A senior Saudi source told CNN on Monday that the kingdom’s position had not changed: there would be no normalization with Israel without “irreversible progress” toward the establishment of a Palestinian state. The Saudi response is consistent with public statements Bin Salman has made repeatedly, including in the Oval Office six months ago.
It also tracks the 2002 Arab Peace Initiative, the Saudi-authored framework that has served as the Arab League’s formal position on normalization for more than two decades. The 2025 Arab Opinion Index recorded 87 percent opposition to normalization without a Palestinian state among Saudi citizens polled.
Qatar and Turkey are further from the proposal than Saudi Arabia
Qatar does not maintain formal diplomatic relations with Israel and has historically served as the primary mediator between Israel and Hamas, hosting senior Hamas political leadership in Doha at U.S. request through the Gaza war. The Qatari foreign ministry has consistently linked any Israel normalization to a Palestinian state and to the end of the Gaza war. Doha has not publicly responded to Monday’s post.
Turkey’s position is the furthest from the proposal of any country named. The Turkish government stated in December 2024 that relations with Israel were “completely severed” and that no steps were being taken to mend them. Turkey halted all bilateral trade with Israel in May 2024 over the Gaza war and has not restored it. President Recep Tayyip Erdoğan’s public rhetoric on Israel has been among the harshest from any major Muslim-world leader since the war began. Ankara has not publicly responded to Trump’s post.
Egypt and Jordan, the two remaining countries named, already maintain formal diplomatic relations with Israel through peace treaties signed in 1979 and 1994. Neither is a member of the Abraham Accords. Both have publicly opposed Israeli operations in Gaza and both have faced significant domestic pressure since the start of the war in October 2023. Neither has responded to the post.

A competing regional framework is in the works
In January 2026, Saudi Arabia, Pakistan, and Turkey drafted a trilateral defense agreement after nearly a year of talks. The agreement, which has not been formally signed, would establish a regional security framework that excludes Israel and operates parallel to the U.S.-Israel-Gulf alignment the Abraham Accords represent. An analyst at the Jerusalem Institute for Strategic Security has described the trilateral pact as “a partial regional alternative to normalization with Israel.”

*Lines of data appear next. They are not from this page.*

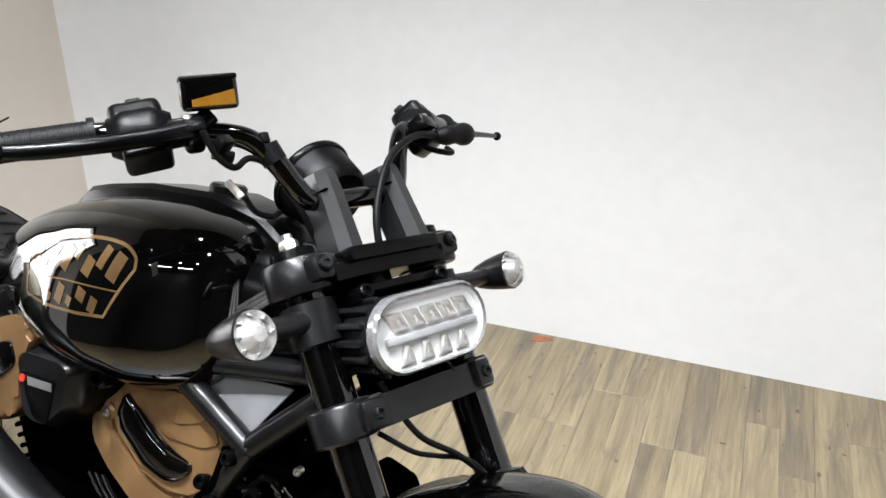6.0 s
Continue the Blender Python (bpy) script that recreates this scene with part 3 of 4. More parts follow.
def to_spine(x, z, k):
    q = min((a.lerp(b, t / 8) for a, b in zip(SPN, SPN[1:]) for t in range(9)), key=lambda c: (c - Vector((x, z))).length)
    return q.x + (x - q.x) * k, q.y + (z - q.y) * k


loft(bm, [[(to_spine(x, z, k)[0], y, to_spine(x, z, k)[1]) for x, z in WN] for y, k in ((-0.075, 1.0), (-0.100, 1.0), (-0.1035, 0.93), (-0.1055, 0.72), (-0.1065, 0.45), (-0.1068, 0.12))])
win_ = part("head_window", bm, M_GLOSS, bike, "gloss black inset on the cylinder head")
bm = bmesh.new()
tube(bm, [(x, -0.103, z) for x, z in [(-0.652, 0.651), (-0.616, 0.626), (-0.578, 0.606), (-0.544, 0.599)]], [0.002, 0.0045, 0.0045, 0.002], 8, 5)
part("ridge", bm, M_GLOSS, win_)
for x, z in [(-0.723, 0.615), (-0.498, 0.605), (-0.556, 0.523)]:
    bm = bmesh.new()
    cyl(bm, (x, -0.05, z), (x, -0.088, z), 0.0135, seg=18, bev=0.003)
    part("bolt_boss", bm, M_BRONZE, head)
    bolt(head, (x, -0.088, z), (0, -1, 0), 0.0085, 0.005, M_STEEL)
for k in range(3):
    bm = bmesh.new()
    tube(bm, [(-0.752 + 0.014 * k, -0.082, 0.508 + 0.002 * k), (-0.727 + 0.014 * k, -0.084, 0.486 + 0.002 * k), (-0.684 + 0.014 * k, -0.082, 0.456 + 0.003 * k)], 0.0038, 8, 4)
    part("fin", bm, M_SATIN, head)
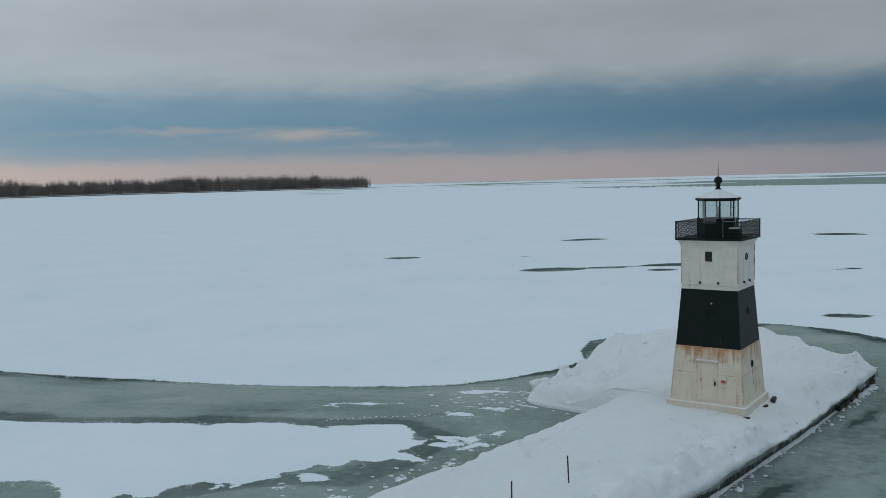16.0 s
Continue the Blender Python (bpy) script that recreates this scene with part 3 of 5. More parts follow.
def build_lake():
    gx, gy = spaced(-56.0, 34.0, 0.33, 5200.0, 1.085), spaced(-46.0, 62.0, 0.33, 5200.0, 1.075)
    nx, ny = len(gx), len(gy)
    x, y = np.meshgrid(gx, gy)
    x, y = x.ravel(), y.ravel()
    cover, frost_sheen, pool = lake_fields(x, y)
    z = 0.05 * smooth(-0.2, 0.8, cover) + 0.05 * (fnoise(x * 0.12, y * 0.12, 3, 3) - 0.5) * smooth(0.5, 3, cover)
    i = np.arange(nx * ny).reshape(ny, nx)
    quads = np.stack([i[:-1, :-1], i[:-1, 1:], i[1:, 1:], i[1:, :-1]], -1).reshape(-1, 4)
    me = bpy.data.meshes.new("ground")
    me.vertices.add(nx * ny)
    me.vertices.foreach_set("co", np.stack([x, y, z], 1).ravel())
    me.loops.add(quads.size)
    me.loops.foreach_set("vertex_index", quads.ravel())
    me.polygons.add(len(quads))
    me.polygons.foreach_set("loop_start", np.arange(len(quads)) * 4)
    me.update(calc_edges=True)
    for key, values in (("cover", cover), ("frost_sheen", frost_sheen), ("pool", pool)):
        a = me.attributes.new(key, "FLOAT", "POINT")
        a.data.foreach_set("value", values.astype(np.float32))
    me.materials.append(LAKE)
    me.polygons.foreach_set("use_smooth", [True] * len(quads))
    ob = new("ground", me)
    tagged(ob, "frozen lake of grey ice partly covered with windblown snow", "lake ice", kind="structure")


build_lake()


# a line of paw-sized prints and crumbs of snow on the bay's ice
def build_crumbs():
    rng = random.Random(15)
    bm = bmesh.new()
    trail = [(17.5, 8.5), (15.9, 6.9), (13.6, 5.2), (11.8, 1.6)]
    spots = []
    for (ax, ay), (bx, by) in zip(trail, trail[1:]):
        n = int(math.hypot(bx - ax, by - ay) / 0.28)
        for i in range(n):
            k = i / n
            spots.append((ax + (bx - ax) * k + (0.05 if i % 2 else -0.05), ay + (by - ay) * k + rng.gauss(0, 0.03), 0.07, 0.2))
    for i in range(70):
        spots.append((rng.gauss(12.2, 1.8), rng.gauss(0.8, 1.2), rng.uniform(0.04, 0.16), 0.35))
    for i in range(70):
        y = rng.uniform(6, 18)
        spots.append((float(pier_east(y)) + rng.uniform(0.6, 4.5), y, rng.uniform(0.04, 0.2) ** 1.2, 0.35))
    for x, y, r, flat in spots:
        if x < pier_east(y) + 0.2:
            continue
        vs = bmesh.ops.create_icosphere(bm, subdivisions=1, radius=1.0)["verts"]
        o = Vector((x, y, 0))
        for v in vs:
            q = 1 + 0.5 * noise.noise(v.co * 1.6 + o)
            v.co = Vector((x + v.co.x * r * q * 1.3, y + v.co.y * r * q, 0.02 + v.co.z * r * flat))
    ob = mesh_object("snow_crumbs", bm, SNOW, smooth=True)
    tagged(ob, "line of snowy prints and crumbs on grey ice", "snow crumbs", kind="stuff")


build_crumbs()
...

The three signatories include two of the six countries Trump named on Monday and that publicly rejected the proposal, Saudi Arabia and Pakistan, along with the country whose stated position is the furthest from Accords accession, Turkey. The trilateral pact is therefore a structure already being assembled by the same governments now being asked to sign a framework that requires Israel.
The Iran negotiations Trump linked the Accords proposal to remain in early stages. The Pakistan-mediated April 8 ceasefire that ended active hostilities has been extended in fragmentary form, but the Hormuz toll regime Iran formalized last week is being administered through a new Iranian state authority that has not been recognized by any of the six named countries.
The next signals will be whether Qatar, Egypt, or Jordan break their silence on the post, whether Saudi Arabia and Pakistan harden the positions they stated Monday, and whether the trilateral pact advances toward formal signature in the weeks ahead.